Written by: Russell Davidson, CC2K Sports Editor


ImageI’d heard that the new Xbox 360 game Dead Space was fantastic. It combined horror, which I dig, with survival, which I’m for, with outer space, a terrific backdrop. So I got it.

Lemme say that yeah, the game looks great. Creepy and unsettling, body parts everywhere, sometimes your own, Dead Space had everything going for it. Except, as it happens, a way through. Seems I couldn’t survive this survival game.

I’d call myself a mid-core gamer. I’m not psycho enough to play these games 14 hours straight, but I am into them enough to buy them and do my best. I got about half way through Dead Space when I ran into this bad guy that I just couldn’t beat. It was some big tentacled beastie that took about a million shots to kill. This would have been okay if I’d had a million shots. I kept running out of ammo with no way to get anymore, so I couldn’t off this creature. Now, there comes a point where you have no choice but to give up. I won’t use cheat codes to give me unlimited power and bullets, it’s just not right. But walkthroughs, well, yeah, I’ll use ‘em if I have to. And the Dead Space walkthrough clued me in on how to kill this baddie, but I still couldn’t. So I threw the controller. I cursed like a drunken sailor. I threatened the developers. I swore off gaming forever, I just didn’t need the stress!

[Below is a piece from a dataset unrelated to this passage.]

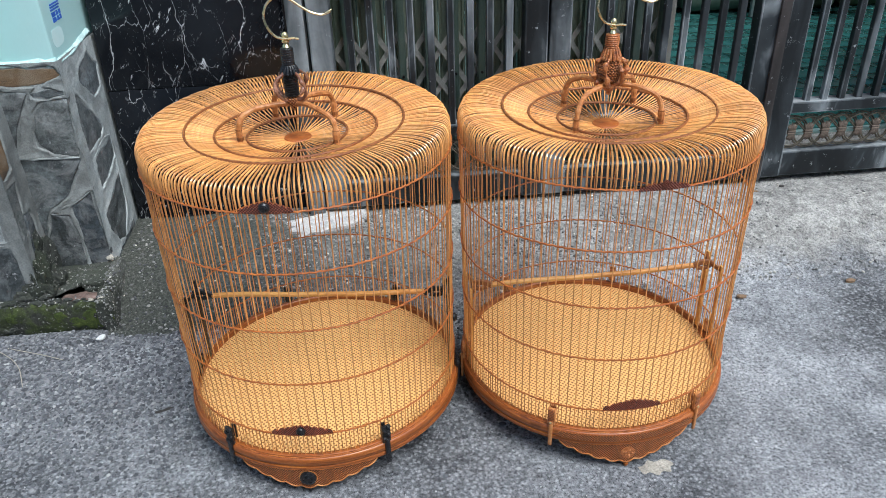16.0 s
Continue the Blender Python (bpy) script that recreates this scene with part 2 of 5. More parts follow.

Then I got in my car, took Dead Space to Game Stop and traded it in for Fallout 3.

A good choice.

ImageFallout 3 is tremendous. I’d never heard of Fallout’s 1 & 2, but that didn’t stop me from sinking into this game big-time. It starts post-apocalyptically, in a ruined Washington, DC. I liked this, as I live in Washington, to be able to go to familiar places and see what had happened to them was kinda fun, in a twisted way. And the city is wide open. You could spend untold hours just walking around, killing the occasional mutant or giant ant, marveling at your freedom, at your ability to go just about anywhere. These kind of no-boundary games are mind-boggling, awe-inspiring. Yeah, there are all sorts of quests and challenges, bring this thing there, kill that, fix this, destroy that, but none of it you have to do, really. If you choose to complete tasks you level up, you alter your character with perks and skills chosen by you, allowing for a more personal plaything. If you want to be a weapons guy, go for it. If you want to be a smooth-talker, with more finesse, you can do that, too.

And the plot choices available to you aren’t limited. You can agree to some deal with some guy but then double-cross him. You can be good, helping people, or bad, offing them, or, like me, a little of both. You sleep, you eat, you shoot, you talk, you roam, you zero in, you laugh, you cry, you destroy cities, and on and on and on. Fallout 3 could be the last game you ever own. You could play it forever.

After the headache of Dead Space, Fallout 3 saved me. Its variety is unmatched. It reminded me a little of GTA, in that anyone can be talked to, killed, or both, or neither.  Oh, and it looks cool and is technically near-perfect (how great is that V.A.T.S. targeting system?). Fallout 3 is total immersion.

And in today's world, who couldn't use a little of that?